**Data shown**
___

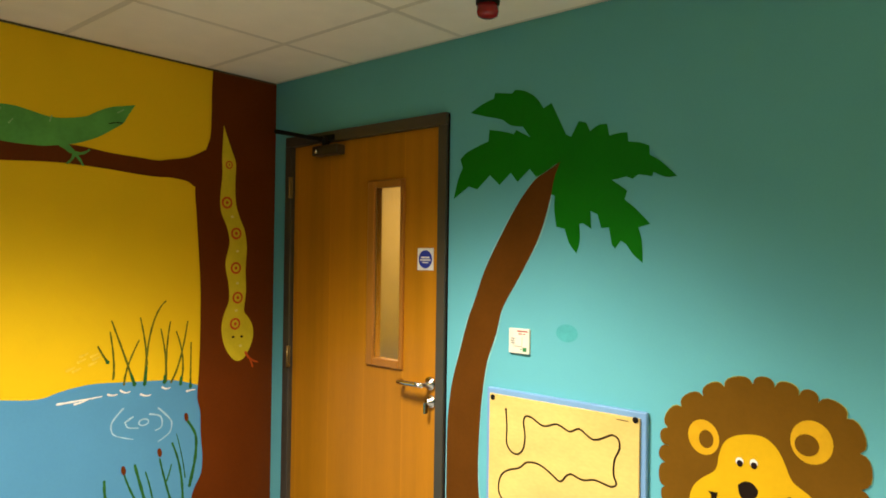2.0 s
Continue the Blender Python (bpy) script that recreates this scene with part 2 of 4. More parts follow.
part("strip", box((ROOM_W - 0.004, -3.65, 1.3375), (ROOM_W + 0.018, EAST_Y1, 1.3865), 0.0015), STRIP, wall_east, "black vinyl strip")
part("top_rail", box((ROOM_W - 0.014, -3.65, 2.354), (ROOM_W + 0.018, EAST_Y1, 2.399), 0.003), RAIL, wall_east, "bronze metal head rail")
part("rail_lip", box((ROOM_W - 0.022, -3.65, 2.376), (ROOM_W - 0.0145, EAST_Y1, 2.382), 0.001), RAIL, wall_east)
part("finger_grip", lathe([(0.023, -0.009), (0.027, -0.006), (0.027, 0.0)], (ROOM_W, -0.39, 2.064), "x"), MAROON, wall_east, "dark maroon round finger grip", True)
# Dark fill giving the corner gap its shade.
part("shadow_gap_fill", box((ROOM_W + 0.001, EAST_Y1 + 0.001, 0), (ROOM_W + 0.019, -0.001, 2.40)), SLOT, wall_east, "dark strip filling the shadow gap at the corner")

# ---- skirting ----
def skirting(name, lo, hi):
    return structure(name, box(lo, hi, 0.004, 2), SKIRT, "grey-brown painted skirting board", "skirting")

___

**Work instructions**
Every line above should be returned exactly; the pictures stay out.

**Solution for this exercise**
2.0 s
Continue the Blender Python (bpy) script that recreates this scene with part 2 of 4. More parts follow.
part("strip", box((ROOM_W - 0.004, -3.65, 1.3375), (ROOM_W + 0.018, EAST_Y1, 1.3865), 0.0015), STRIP, wall_east, "black vinyl strip")
part("top_rail", box((ROOM_W - 0.014, -3.65, 2.354), (ROOM_W + 0.018, EAST_Y1, 2.399), 0.003), RAIL, wall_east, "bronze metal head rail")
part("rail_lip", box((ROOM_W - 0.022, -3.65, 2.376), (ROOM_W - 0.0145, EAST_Y1, 2.382), 0.001), RAIL, wall_east)
part("finger_grip", lathe([(0.023, -0.009), (0.027, -0.006), (0.027, 0.0)], (ROOM_W, -0.39, 2.064), "x"), MAROON, wall_east, "dark maroon round finger grip", True)
# Dark fill giving the corner gap its shade.
part("shadow_gap_fill", box((ROOM_W + 0.001, EAST_Y1 + 0.001, 0), (ROOM_W + 0.019, -0.001, 2.40)), SLOT, wall_east, "dark strip filling the shadow gap at the corner")

# ---- skirting ----
def skirting(name, lo, hi):
    return structure(name, box(lo, hi, 0.004, 2), SKIRT, "grey-brown painted skirting board", "skirting")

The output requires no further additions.